#### Work required
Copy out the material below in full, but not its images.
--- Provided data ---
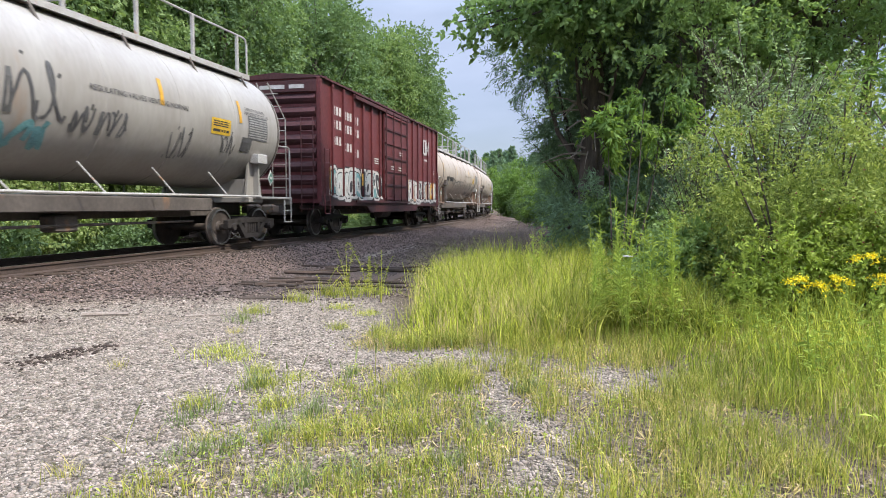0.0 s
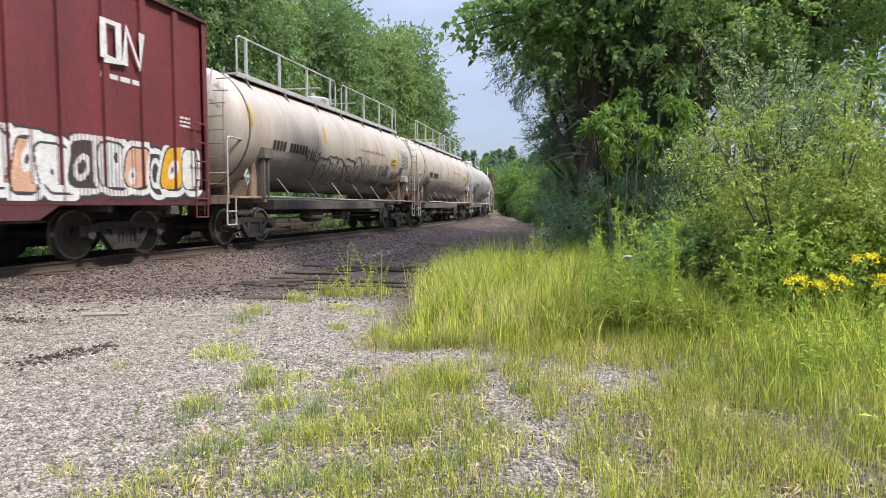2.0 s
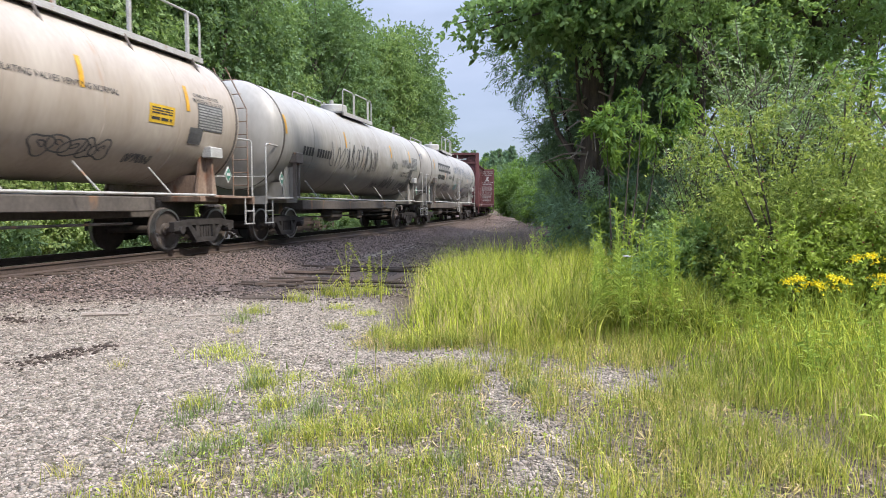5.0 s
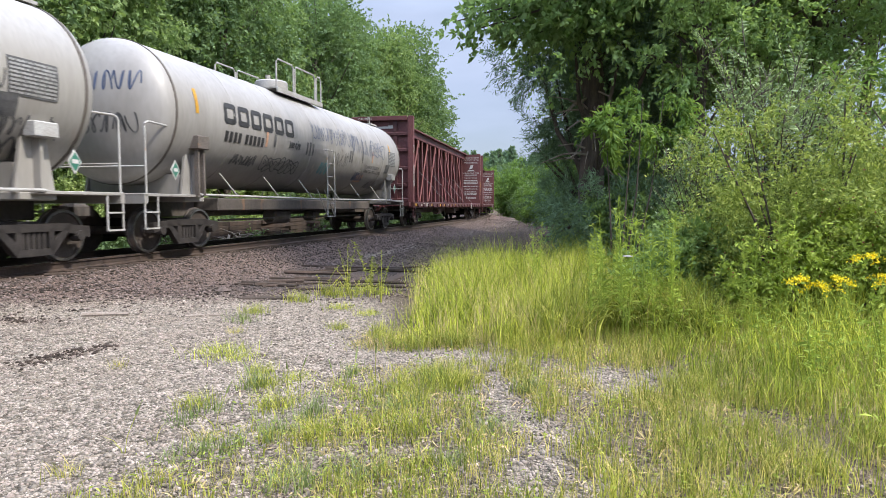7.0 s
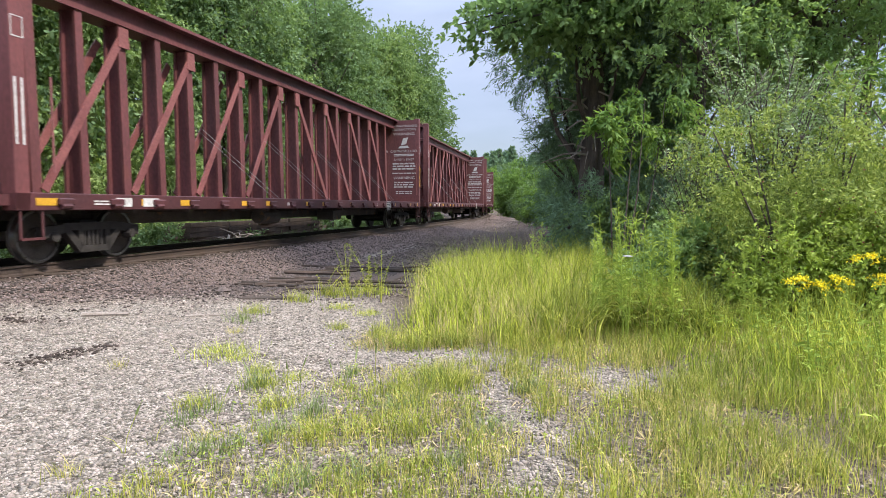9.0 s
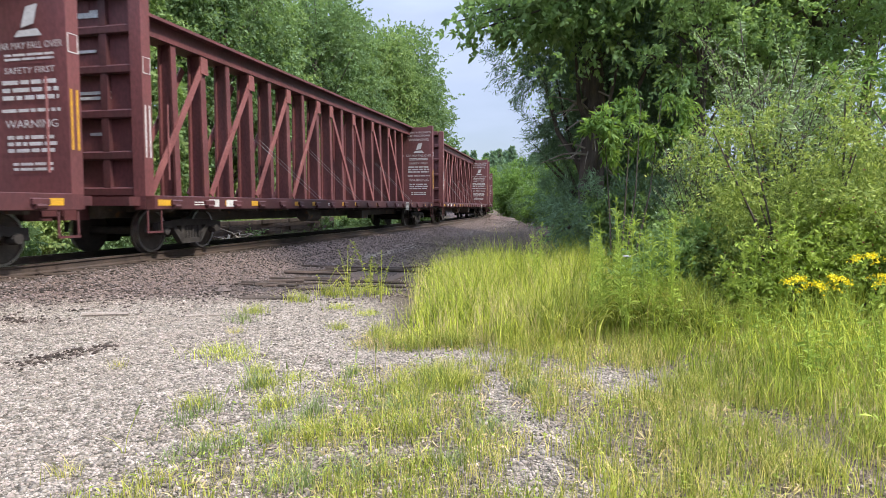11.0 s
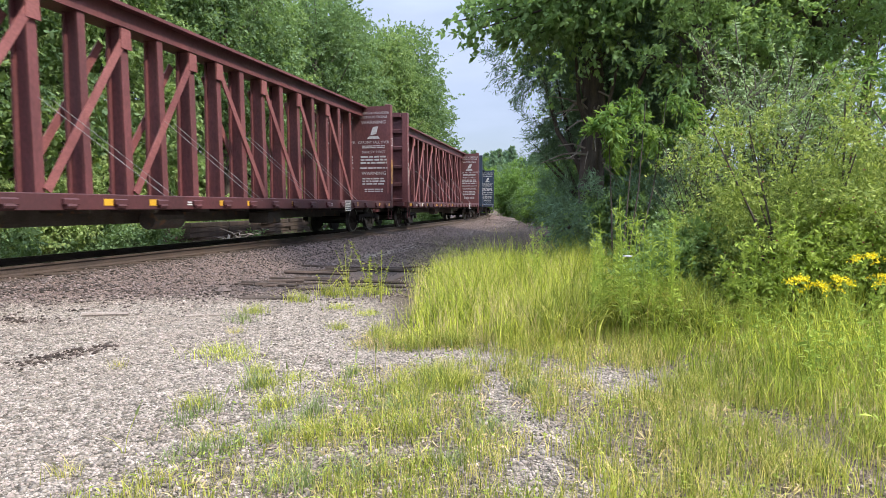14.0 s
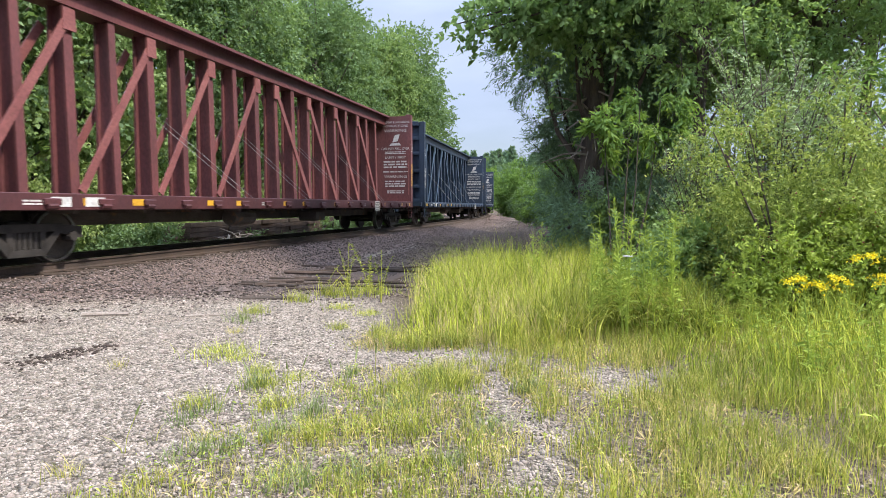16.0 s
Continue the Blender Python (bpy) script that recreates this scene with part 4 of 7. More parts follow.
---
#### Response
0.0 s
2.0 s
5.0 s
7.0 s
9.0 s
11.0 s
14.0 s
16.0 s
Continue the Blender Python (bpy) script that recreates this scene with part 4 of 7. More parts follow.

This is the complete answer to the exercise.